>>>

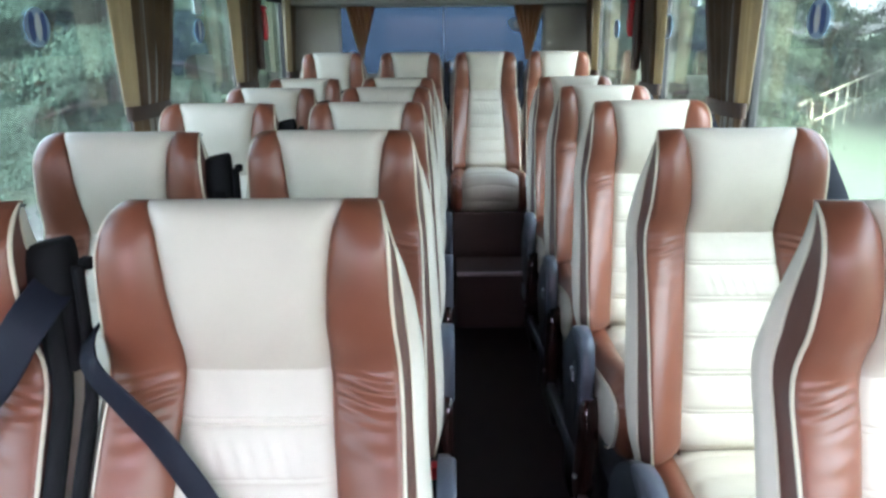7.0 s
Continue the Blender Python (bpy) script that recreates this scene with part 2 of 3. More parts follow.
# ---- coach seat ----
SEAT_TOP = 1.200
half_w = curve_fn([0.48, 0.6, 0.72, 0.85, 0.93, 0.985, 1.03, 1.08, 1.2], [0.188, 0.190, 0.189, 0.184, 0.181, 0.177, 0.173, 0.170, 0.167], 0.48, 1.2)
half_c = curve_fn([0.48, 0.62, 0.8, 0.92, 0.985, 1.05, 1.12, 1.165, 1.2], [0.118, 0.116, 0.105, 0.096, 0.092, 0.0925, 0.0985, 0.105, 0.118], 0.48, 1.2, 5)
front_y = curve_fn([0.48, 0.56, 0.65, 0.75, 0.85, 0.92, 0.965, 1.0, 1.04, 1.1, 1.15, 1.2], [-0.195, -0.178, -0.15, -0.115, -0.075, -0.045, -0.020, -0.020, -0.042, -0.051, -0.046, -0.032], 0.48, 1.2, 13)
SEAMS = [0.98, 0.915, 0.848, 0.778, 0.706, 0.632, 0.556, 0.48]


def ramp_down(z):
    """1 on the lower back, falling to 0 at the crown."""
    return math.sin(0.5 * math.pi * min(1.0, max(0.0, (1.194 - z) / 0.14)))


def flare(z):
    """How far the rear shell stands out beyond the front bolsters."""
    return (0.012 * ramp_down(z) + 0.010 * min(1.0, max(0.0, (0.92 - z) / 0.3))) * min(1.0, 0.4 + max(0.0, (z - 0.5) / 0.15))


def strip_deep(z):
    return 0.003 + (0.024 + 0.014 * min(1.0, max(0.0, (z - 0.95) / 0.1))) * ramp_down(z)


edge_fn = curve_fn([0.48, 0.6, 0.75, 0.85, 0.93, 0.99, 1.05, 1.1, 1.2], [-0.045, -0.045, -0.030, -0.014, 0.0, 0.006, 0.012, 0.014, 0.012], 0.48, 1.2, 13)


def edge_at(z):
    """The bolster's outer edge from the front line: forward on the back, falling away at the crown."""
    q = min(1.0, max(0.0, (z - 1.13) / (SEAT_TOP - 1.13)))
    return edge_fn(z) + 0.04 * q ** 2


def lean_top(me):
    """The crown of the back falls away rearwards."""
    for v in me.vertices:
        x, y, z = v.co
        if z > 1.0:
            t = (z - 1.0) / 0.2
            t = t * t * (3 - 2 * t)
            v.co.z = z - 0.024 * t * max(0.0, (y - front_y(z) - 0.012) / 0.13)
    return me


def top_roll(z):
    q = max(0.0, (z - (SEAT_TOP - 0.03)) / 0.03)
    return 1 - math.sqrt(max(0.0, 1 - q * q))


def width_at(z):
    w = half_w(z)
    q = max(0.0, (z - 1.105) / (SEAT_TOP - 1.105))
    return 0.150 + (w - 0.150) * math.sqrt(max(0.0, 1 - q ** 2.5))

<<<

Stated exercise =>
Exactly and only the lines from the line with "Continue the Blender" to the line with "return math.sin(0.5 *", both included, are to be printed.

Result below =>
Continue the Blender Python (bpy) script that recreates this scene with part 2 of 3. More parts follow.
# ---- coach seat ----
SEAT_TOP = 1.200
half_w = curve_fn([0.48, 0.6, 0.72, 0.85, 0.93, 0.985, 1.03, 1.08, 1.2], [0.188, 0.190, 0.189, 0.184, 0.181, 0.177, 0.173, 0.170, 0.167], 0.48, 1.2)
half_c = curve_fn([0.48, 0.62, 0.8, 0.92, 0.985, 1.05, 1.12, 1.165, 1.2], [0.118, 0.116, 0.105, 0.096, 0.092, 0.0925, 0.0985, 0.105, 0.118], 0.48, 1.2, 5)
front_y = curve_fn([0.48, 0.56, 0.65, 0.75, 0.85, 0.92, 0.965, 1.0, 1.04, 1.1, 1.15, 1.2], [-0.195, -0.178, -0.15, -0.115, -0.075, -0.045, -0.020, -0.020, -0.042, -0.051, -0.046, -0.032], 0.48, 1.2, 13)
SEAMS = [0.98, 0.915, 0.848, 0.778, 0.706, 0.632, 0.556, 0.48]


def ramp_down(z):
    """1 on the lower back, falling to 0 at the crown."""
    return math.sin(0.5 * math.pi * min(1.0, max(0.0, (1.194 - z) / 0.14)))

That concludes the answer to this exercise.